Keine Zeitungsredaktion Europas, aber auch keine Regierung und kein Parlament kann sich dies gefallen lassen. Auch Vorsicht im Umgang mit islamischen Themen wäre verfehlt.

Es sind nun die islamischen Glaubensgemeinschaften aufgerufen, sich deutlich zu artikulieren. Es war immerhin deren französischer Dachverband, der 2006 die Zeitschrift klagte, weil sie Karikaturen über Muslime veröffentlicht hatte. Die Klage wurde abgewiesen, zeigt aber, dass auch Glaubensgemeinschaften in Sachen Toleranz einiges dazulernen müssen.

In einer säkularen Gesellschaft stehen eben auch religiöse Themen in der Kritik. Satire ist eine Form dieser Kritik.

Darauf mit Kalaschnikows zu antworten, ist nicht nur abscheulich, es ist zutiefst anti-religiös. Das sollten die islamischen Glaubensgemeinschaften deutlich sagen. Es ist der schwerste Terroranschlag, den es jemals in Frankreich gegeben hat, und es ist ein schwerer Anschlag auf die Pressefreiheit.

Europa kann nur darauf reagieren, indem möglichst alle Zeitungen Karikaturen der Zeitschrift veröffentlichen. Vor den feigen Mördern Angst zu zeigen, wäre falsch - auch "Charlie Hebdo" gegenüber. Denn die Wochenzeitschrift setzt sich provokant nicht nur mit dem Islam, sondern auch mit allen anderen Religionen auseinander.

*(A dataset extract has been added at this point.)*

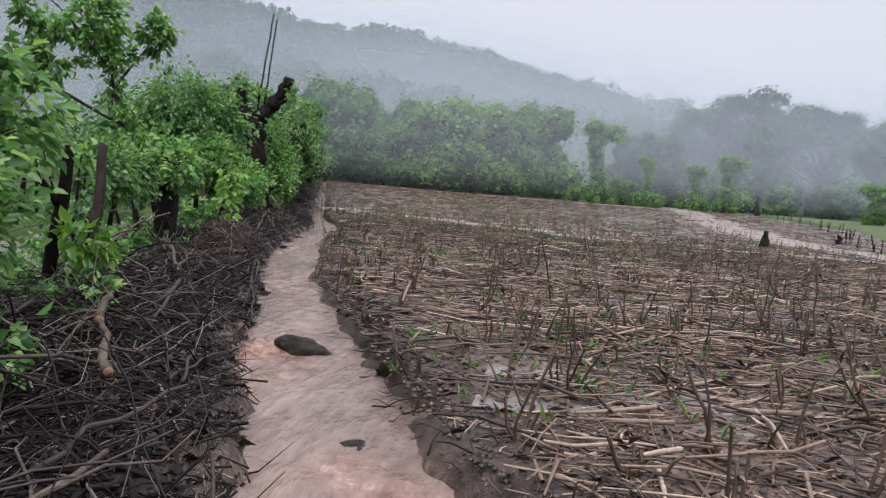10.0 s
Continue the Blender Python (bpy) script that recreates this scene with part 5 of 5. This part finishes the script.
def litter(n, lo, hi, power, lmean, rad, lift):
    g = Geo()
    x, y = field_pts(n, lo, hi, power)
    bare = vnoise(x * .4 + 30, y * .4, 3) + .3 * RNG.normal(0, 1, n)
    pile = 1.5 * smooth(-.1, .7, vnoise(x * .9 + 11, y * .9, 3))
    dry = (bare + .3 * pile > -.02) & (flood_at(x, y) < RNG.uniform(.2, 1.1, n)) & (np.interp(x, ST_X, ST_R) - y > RNG.random(n) ** 1.3 * 2.6)
    dry &= (ground_z(x, y) > far_rise(x, y) - .025) | (RNG.random(n) < .35)
    x, y, pile = x[dry], y[dry], pile[dry]
    n = len(x)
    ln = RNG.gamma(1.7, lmean / 1.7, n).clip(.1, 2.1)
    a = np.where(RNG.random(n) < .45, 1.75 + 1.1 * vnoise(x * .5 + 8, y * .5, 2) + RNG.normal(0, .3, n), RNG.uniform(0, np.pi, n))
    d = np.stack([np.cos(a), np.sin(a)], -1) * ln[:, None] / 2
    ends = []
    for s in (-1, 1):
        ex, ey = x + s * d[:, 0], y + s * d[:, 1]
        ey = np.minimum(ey, np.interp(ex, ST_X, ST_R) + .02)
        ends.append(np.stack([ex, ey, top_z(ex, ey) + rad * .6 + RNG.random(n) ** 2.2 * lift * (.4 + pile)], -1))
    r = rad * (.4 + 1.3 * RNG.random(n) ** 2.2)
    sticks(g, ends[0], ends[1], r, r * .7, .05, 5)
    return g


tagged(part("stalk_litter", litter(30000, 4, 23.5, 1.1, .5, .0118, .11), M_STALK), "flattened pale and dark maize stalks strewn over mud", "stubble", kind="stuff")
tagged(part("sodden_stalk_litter", litter(14500, 23, 36, 1.15, .5, .0118, .11), M_STALK_WET), "sodden dark maize stalks matted over wet mud", "stubble", kind="stuff")
tagged(part("stalk_litter", litter(5200, -14, 4.3, 1, .5, .0105, .09), M_STALK), "flattened pale and dark maize stalks strewn over mud", "stubble", kind="stuff")
tagged(part("stalk_litter_far", litter(16000, 30, 92, 1.1, .5, .013, .07), M_STALK), "flattened maize stalks covering the far field", "stubble", kind="stuff")
long_ = Geo()
n = 760
x, y = field_pts(n, 4, 34, 1.2)
ln = RNG.uniform(.8, 2.1, n)
a = np.where(RNG.random(n) < .6, RNG.normal(1.75, .45, n), RNG.uniform(0, np.pi, n))
ends = []
for s in (-1, 1):
    ex = x + s * np.cos(a) * ln / 2
    ey = np.minimum(y + s * np.sin(a) * ln / 2, np.interp(ex, ST_X, ST_R) - .05)
    ends.append(np.stack([ex, ey, top_z(ex, ey) + .03 + .1 * RNG.random(n) ** 2], -1))
r = RNG.uniform(.007, .014, n)
wands(long_, ends[0], ends[1], r, r * .7, np.stack([RNG.normal(0, .06, n), RNG.normal(0, .06, n), RNG.uniform(0, .03, n)], -1), 6)
tagged(part("long_stalks", long_, M_STALK), "long fallen maize stalks lying across the field", "stubble", kind="stuff")
crumb = Geo()
n = 15000
x, y = field_pts(n, 4, 30, 1.15)
y = np.where(RNG.random(n) < .35, np.interp(x, ST_X, ST_R) - RNG.random(n) ** 1.5 * 3, y)
o = np.stack([x, y, top_z(x, y)], -1)
s = RNG.uniform(.008, .034, n)[:, None, None] * RNG.uniform(.6, 1.3, (n, 6, 1)) * np.array([1.2, 1.2, .6])
six = np.array([(1, 0, 0), (0, 1, 0), (-1, 0, 0), (0, -1, 0), (0, 0, 1), (0, 0, -1.0)])
tri = np.array([(0, 1, 4), (1, 2, 4), (2, 3, 4), (3, 0, 4), (1, 0, 5), (2, 1, 5), (3, 2, 5), (0, 3, 5)])
turn = RNG.uniform(0, 6.28, n)
ca, sa = np.cos(turn)[:, None], np.sin(turn)[:, None]
v6 = six[None] * s
v6 = np.stack([v6[..., 0] * ca - v6[..., 1] * sa, v6[..., 0] * sa + v6[..., 1] * ca, v6[..., 2]], -1) + o[:, None]
crumb.add(v6, (np.arange(n)[:, None, None] * 6 + tri[None]).reshape(-1, 3))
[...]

Viele Kollegen der Wochenzeitschrift sind tot, doch es muss möglich sein, dass sie ihre Arbeit fortsetzt. Der erste Teil des Zeitungstitels stammt von der Comicfigur "Charlie Brown". Und der sagte einmal: "Never forget, you’re someone special." Er gilt für "Charlie Hebdo", vor allem für deren Opfer.